**Problem details:** Pick out all lines in the listing holding the string "keys" and copy them.

**Supplied data:**
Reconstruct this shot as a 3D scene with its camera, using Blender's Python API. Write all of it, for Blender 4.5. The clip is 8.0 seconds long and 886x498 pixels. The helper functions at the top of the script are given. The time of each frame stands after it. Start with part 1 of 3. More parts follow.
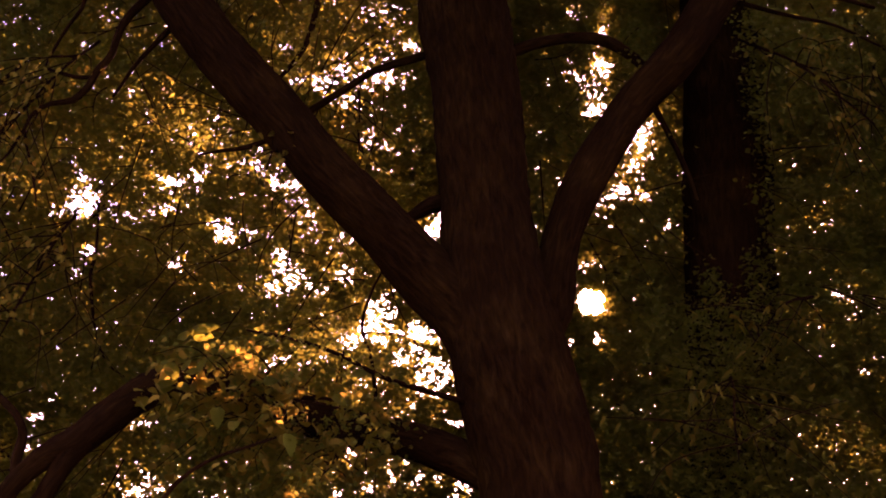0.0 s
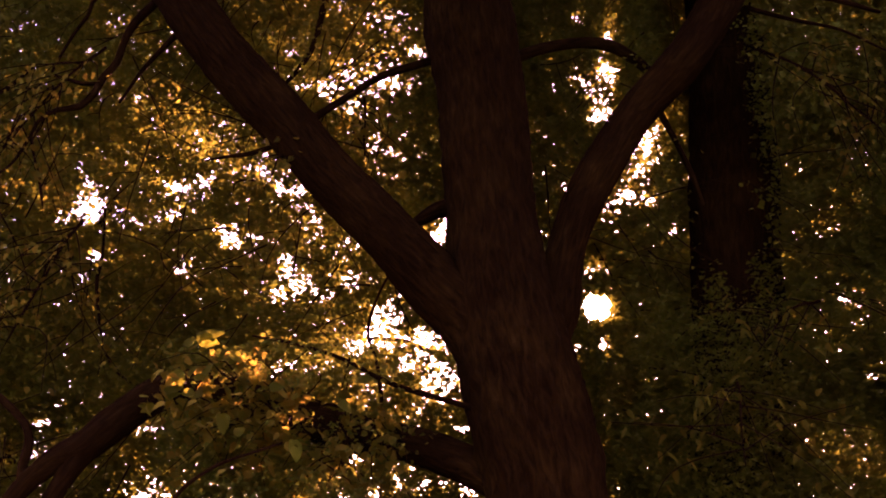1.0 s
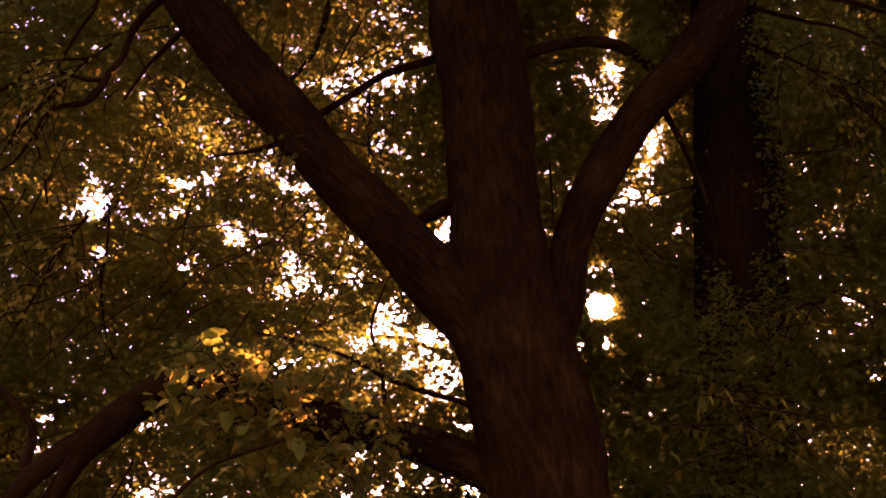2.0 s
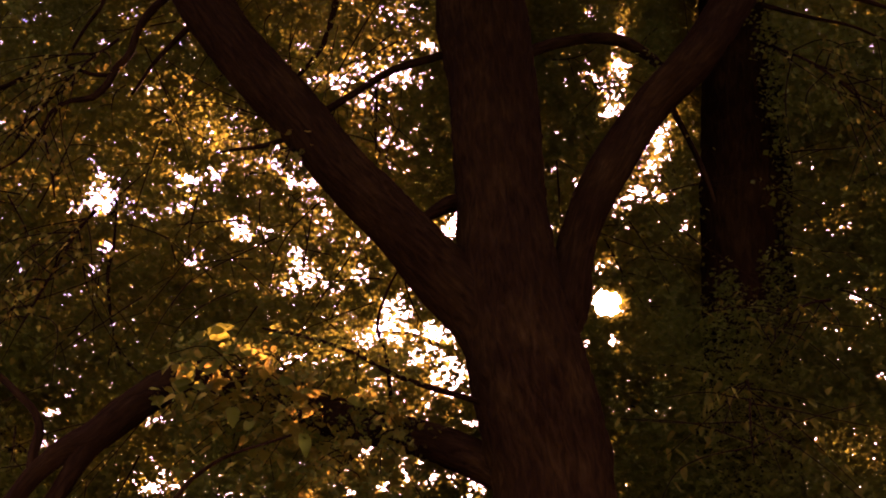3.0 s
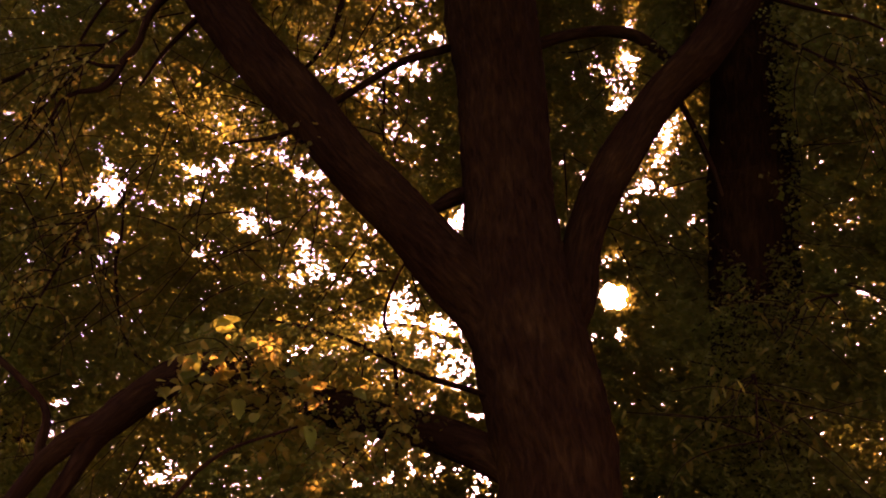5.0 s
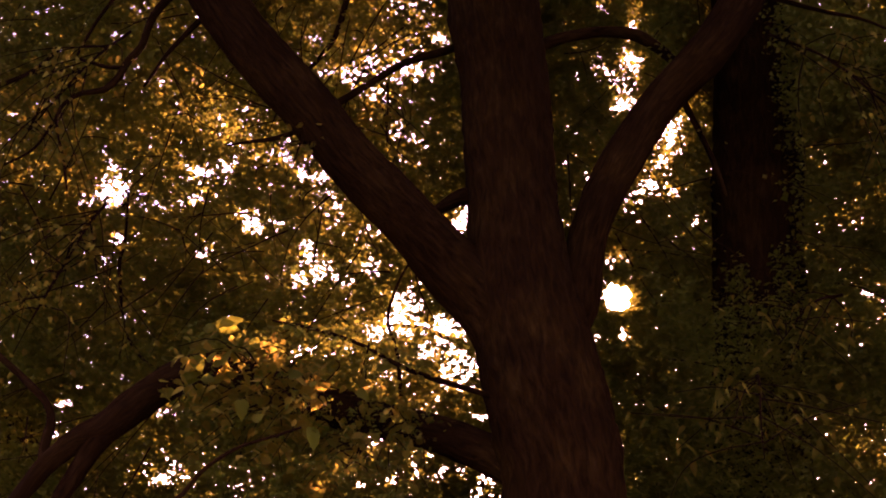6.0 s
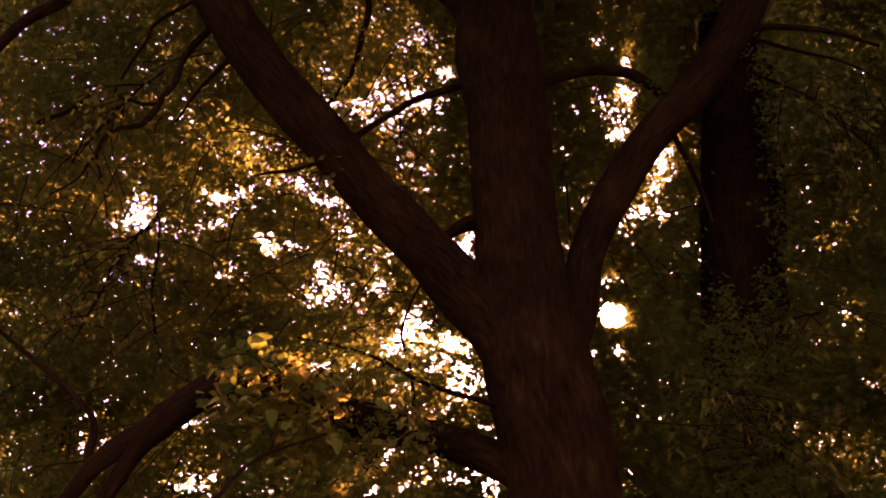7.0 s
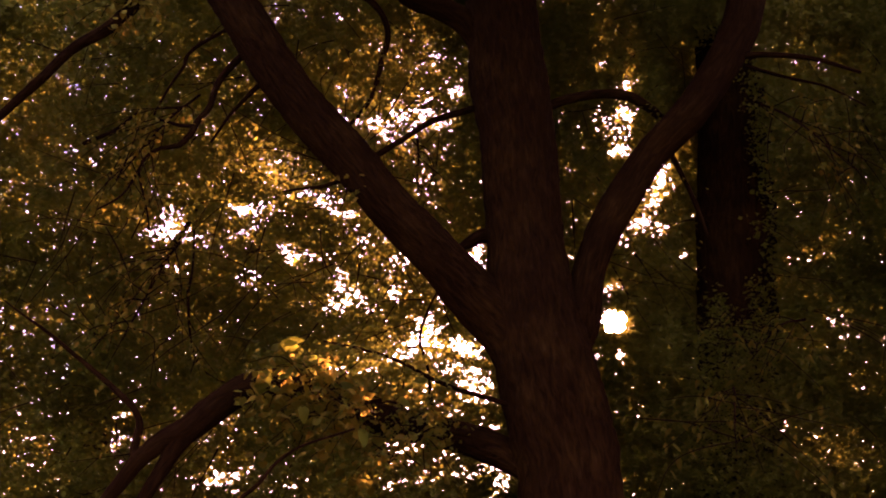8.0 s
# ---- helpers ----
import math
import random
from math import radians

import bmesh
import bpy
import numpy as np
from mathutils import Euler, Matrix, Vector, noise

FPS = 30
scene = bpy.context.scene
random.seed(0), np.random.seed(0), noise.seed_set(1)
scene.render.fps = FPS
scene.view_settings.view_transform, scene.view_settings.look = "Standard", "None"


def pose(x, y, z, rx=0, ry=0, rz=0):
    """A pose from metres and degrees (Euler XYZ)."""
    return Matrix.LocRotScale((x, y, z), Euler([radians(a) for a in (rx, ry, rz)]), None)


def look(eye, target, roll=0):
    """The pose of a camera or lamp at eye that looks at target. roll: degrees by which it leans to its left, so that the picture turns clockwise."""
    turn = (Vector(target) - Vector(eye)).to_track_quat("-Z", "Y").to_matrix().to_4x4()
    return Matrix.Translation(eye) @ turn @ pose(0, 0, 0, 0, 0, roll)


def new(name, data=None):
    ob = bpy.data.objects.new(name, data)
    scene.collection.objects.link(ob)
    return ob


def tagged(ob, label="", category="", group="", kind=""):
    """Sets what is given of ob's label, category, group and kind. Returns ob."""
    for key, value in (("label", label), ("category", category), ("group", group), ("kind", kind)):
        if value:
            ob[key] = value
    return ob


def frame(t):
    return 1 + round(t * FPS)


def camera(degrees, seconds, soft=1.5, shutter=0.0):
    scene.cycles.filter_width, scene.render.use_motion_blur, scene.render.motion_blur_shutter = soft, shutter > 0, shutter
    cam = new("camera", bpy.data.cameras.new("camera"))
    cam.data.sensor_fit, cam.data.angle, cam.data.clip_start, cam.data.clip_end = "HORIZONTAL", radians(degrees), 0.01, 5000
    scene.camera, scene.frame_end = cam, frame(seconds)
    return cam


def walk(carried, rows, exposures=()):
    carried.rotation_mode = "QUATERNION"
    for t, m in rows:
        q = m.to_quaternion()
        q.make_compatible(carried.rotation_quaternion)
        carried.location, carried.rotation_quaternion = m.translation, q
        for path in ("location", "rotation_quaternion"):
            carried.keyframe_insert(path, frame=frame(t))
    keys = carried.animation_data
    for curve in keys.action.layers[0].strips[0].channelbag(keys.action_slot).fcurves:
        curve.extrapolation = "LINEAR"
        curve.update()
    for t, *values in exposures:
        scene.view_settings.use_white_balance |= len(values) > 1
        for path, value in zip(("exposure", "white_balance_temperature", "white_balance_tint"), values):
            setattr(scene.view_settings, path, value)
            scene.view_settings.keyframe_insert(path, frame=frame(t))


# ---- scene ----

**Expected output:**
    keys = carried.animation_data
    for curve in keys.action.layers[0].strips[0].channelbag(keys.action_slot).fcurves:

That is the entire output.